Page last updated at 12:57 GMT, Thursday, 18 December 2008

Bulgaria and Romania curbs stay

The government is concerned about the impact on the jobs market

Migrants from Bulgaria and Romania will continue to be barred from taking most unskilled jobs in the UK.

But 5,000 more workers from those countries will be admitted to carry out seasonal agricultural work.

Ministers have accepted in full the recommendation of the Migration Advisory Committee which said curbs introduced in 2007 should remain.

Committee chairman Professor David Metcalf said the aim was to protect British jobs in the downturn.

Migrants from Poland and the seven other Eastern European nations which joined the EU in 2004 will continue to be free to work in the UK.

Bulgarian and Romanians are free to enter the UK, as citizens of EU countries, and there are at least 67,000 people from the two countries living in Britain, according to the Labour Force Survey.

And skilled workers from the two countries are entitled to seek work permits but firms who employ unskilled workers face prosecution.

The restrictions will be reviewed again in 2009.

Rising unemployment

Professor Metcalf said: "In this time of economic downturn it was sensible to make recommendations which would avoid any negative impacts on the current UK workforce.

"That is why we chose to advise that the current restrictions should stay in place, with only a modest increase in the number of temporary workers in agriculture."

It is essential that only those we need can come here to work and that is why we have decided to continue restricting the work that Bulgarian and Romanians can do here
Phil Woolas
Immigration minister

There will be a limited expansion of the Seasonal Agricultural Workers Scheme (SAWS) from 16,500 to 21,250 in 2009.

This allows Bulgarian and Romanian immigrants to come to the UK to work in agriculture for up to six months to fill the gap in the labour market.

The quota for the Sector Based Scheme for food processing - which is restricted to Romanian and Bulgarian workers - will remain at 3,500.

'Prudent decision'

Immigration Minister Phil Woolas said: "It is essential that only those we need can come here to work and that is why we have decided to continue restricting the work that Bulgarian and Romanians can do here.

"This is a prudent decision that will ensure the UK continues to benefit from the positive economic contribution Bulgarian and Romanian workers make, while protecting British workers and making sure the numbers coming here are managed in the national interest.

"We have already suspended tier three of the points based system to stop low skilled migrants from outside the European Economic Area entering the UK."

Last year ministers cited pressures on public services as part of the reason why restrictions on the two new countries joining the EU in January 2007 were put in place.

But rising unemployment, which on Wednesday hit 1.86 million, is the key factor influencing the committee's decision this year.

Job centre vacancies in the year to September were down 28% in England and 32% in Scotland, the committee said, while unemployment in Bulgaria and Romania, although high by EU standards, is falling and there even are labour shortages in some industries.

'Compelling evidence'

The government's decision was welcomed by the National Farmers Union, whose members rely on migrant labour to harvest seasonal crops.

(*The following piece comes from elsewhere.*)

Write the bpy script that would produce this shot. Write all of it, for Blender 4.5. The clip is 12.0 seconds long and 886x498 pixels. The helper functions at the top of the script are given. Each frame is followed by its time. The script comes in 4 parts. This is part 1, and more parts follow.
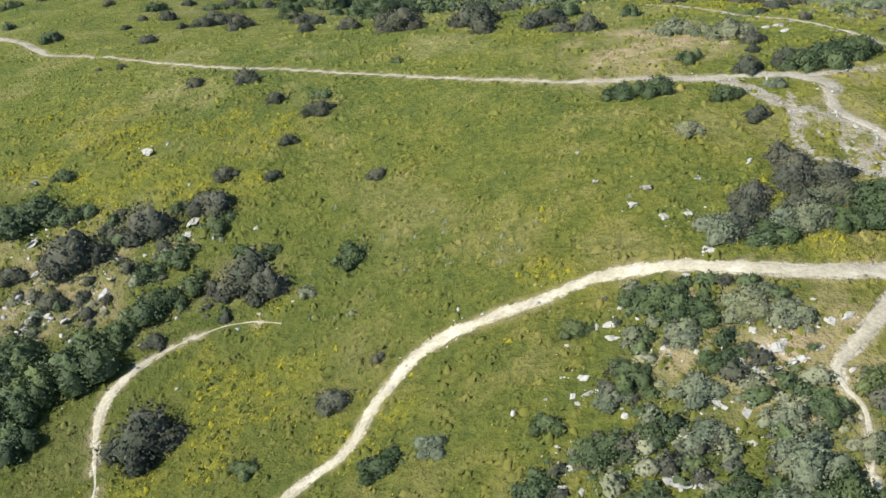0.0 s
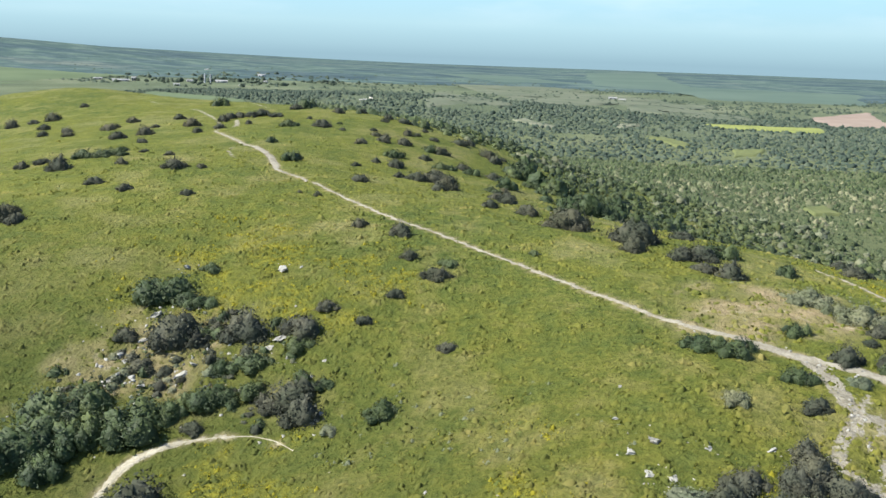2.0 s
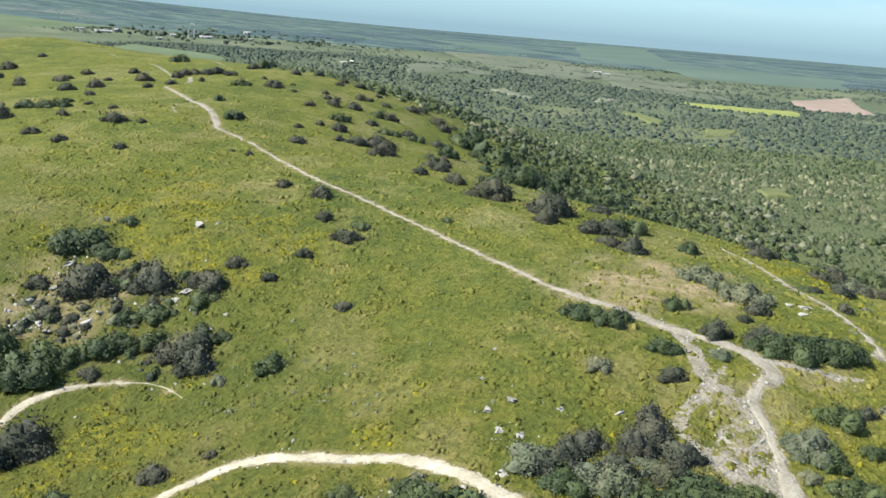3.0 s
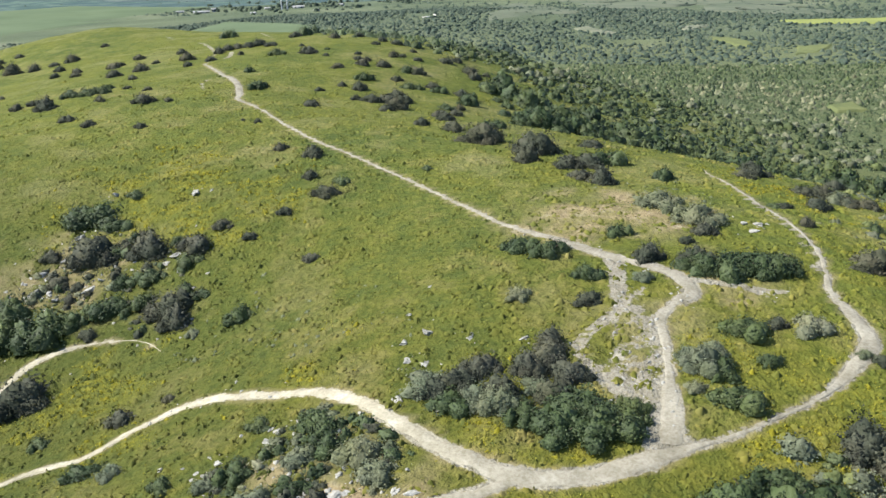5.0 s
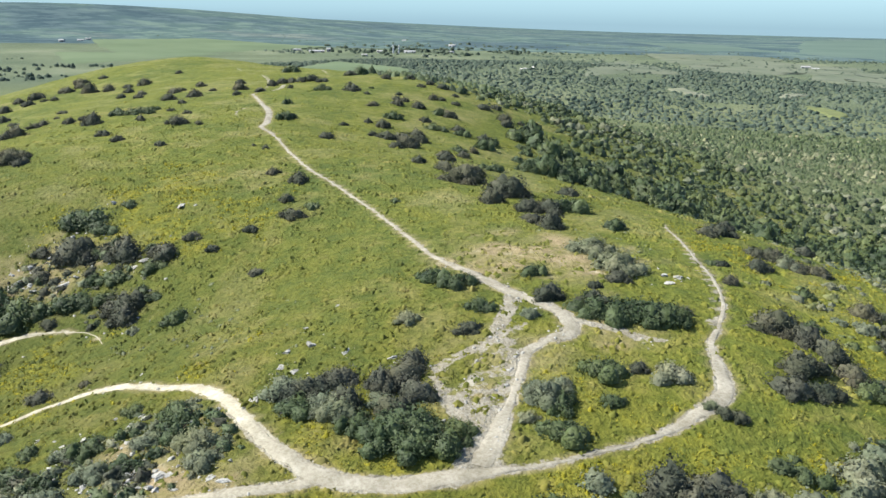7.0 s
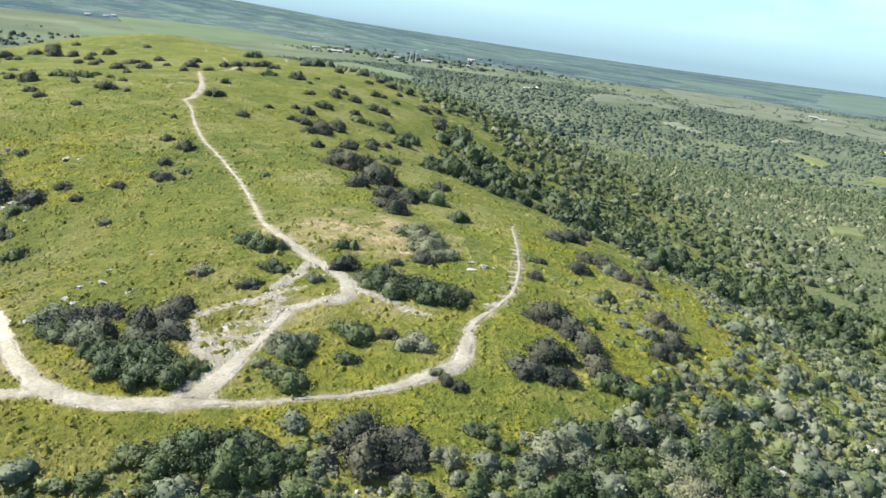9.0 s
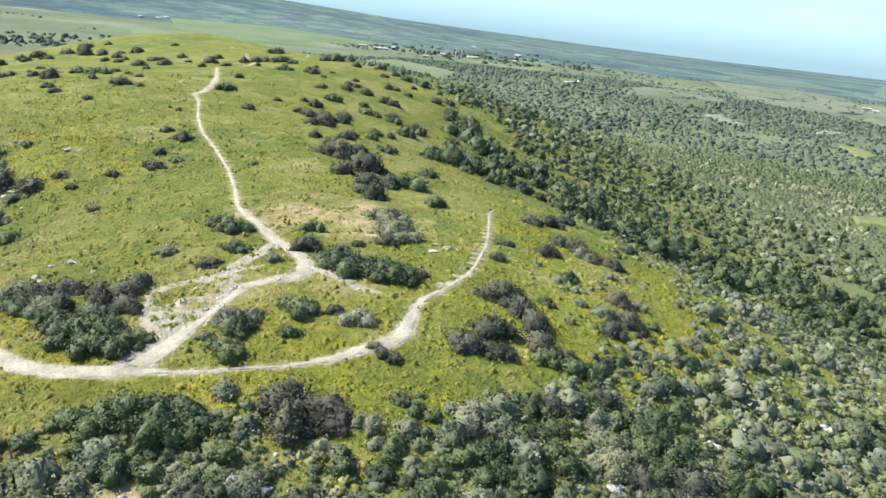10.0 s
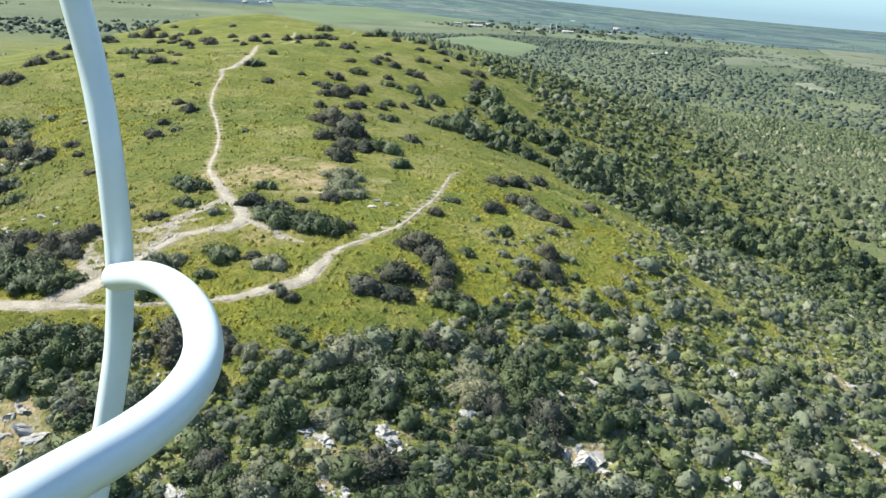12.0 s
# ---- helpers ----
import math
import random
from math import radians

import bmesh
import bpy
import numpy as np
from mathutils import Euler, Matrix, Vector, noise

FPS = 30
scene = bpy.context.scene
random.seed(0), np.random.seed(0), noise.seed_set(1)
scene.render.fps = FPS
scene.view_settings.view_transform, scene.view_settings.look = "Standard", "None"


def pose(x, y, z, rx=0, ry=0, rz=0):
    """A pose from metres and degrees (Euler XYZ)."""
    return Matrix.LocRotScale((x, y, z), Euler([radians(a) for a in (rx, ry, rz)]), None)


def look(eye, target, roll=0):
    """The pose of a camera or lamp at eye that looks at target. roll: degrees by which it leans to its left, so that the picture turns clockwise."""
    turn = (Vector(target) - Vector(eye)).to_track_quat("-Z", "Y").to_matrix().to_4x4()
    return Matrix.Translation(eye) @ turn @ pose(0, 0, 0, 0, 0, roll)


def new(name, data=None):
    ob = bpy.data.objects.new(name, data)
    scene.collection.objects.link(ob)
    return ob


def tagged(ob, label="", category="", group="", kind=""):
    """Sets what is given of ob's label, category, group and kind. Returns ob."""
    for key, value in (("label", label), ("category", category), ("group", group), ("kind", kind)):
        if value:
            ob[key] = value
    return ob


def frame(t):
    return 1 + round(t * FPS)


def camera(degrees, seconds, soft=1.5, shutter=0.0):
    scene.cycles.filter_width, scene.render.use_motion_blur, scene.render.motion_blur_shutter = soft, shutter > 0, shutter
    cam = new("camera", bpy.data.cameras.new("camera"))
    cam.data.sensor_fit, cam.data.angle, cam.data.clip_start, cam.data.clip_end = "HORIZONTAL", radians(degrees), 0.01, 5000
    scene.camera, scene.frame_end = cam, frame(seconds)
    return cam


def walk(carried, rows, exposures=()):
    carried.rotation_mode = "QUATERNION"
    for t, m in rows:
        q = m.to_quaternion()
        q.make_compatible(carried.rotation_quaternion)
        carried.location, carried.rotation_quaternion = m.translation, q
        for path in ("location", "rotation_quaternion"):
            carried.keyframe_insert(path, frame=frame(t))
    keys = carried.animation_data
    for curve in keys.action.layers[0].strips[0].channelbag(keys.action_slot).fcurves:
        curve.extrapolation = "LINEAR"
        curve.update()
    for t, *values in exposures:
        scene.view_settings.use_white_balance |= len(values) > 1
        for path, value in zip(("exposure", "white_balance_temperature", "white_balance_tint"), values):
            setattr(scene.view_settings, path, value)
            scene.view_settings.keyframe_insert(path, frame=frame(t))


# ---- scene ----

NFU horticulture board chairman Richard Hirst said: "We welcome the announcement by the Home Office that there will be an increase in the number of SAWS permits.

"The decision reflects the compelling evidence put by the industry that there is insufficient seasonal labour to pick and harvest crops."

The announcement was also welcomed by a cross-party group on balanced immigration, which said it would have been "foolish" to ease restrictions at a time of rising unemployment.

In a joint statement, the group's co-chairmen, Labour MP Frank Field and Conservative MP Nicholas Soames, said: "Now the government needs to act to tighten up other immigration controls, so that foreign workers cannot come here "on spec" to look for work, and also to ensure that all jobs are advertised in the UK first - and cannot be given straight to foreign workers."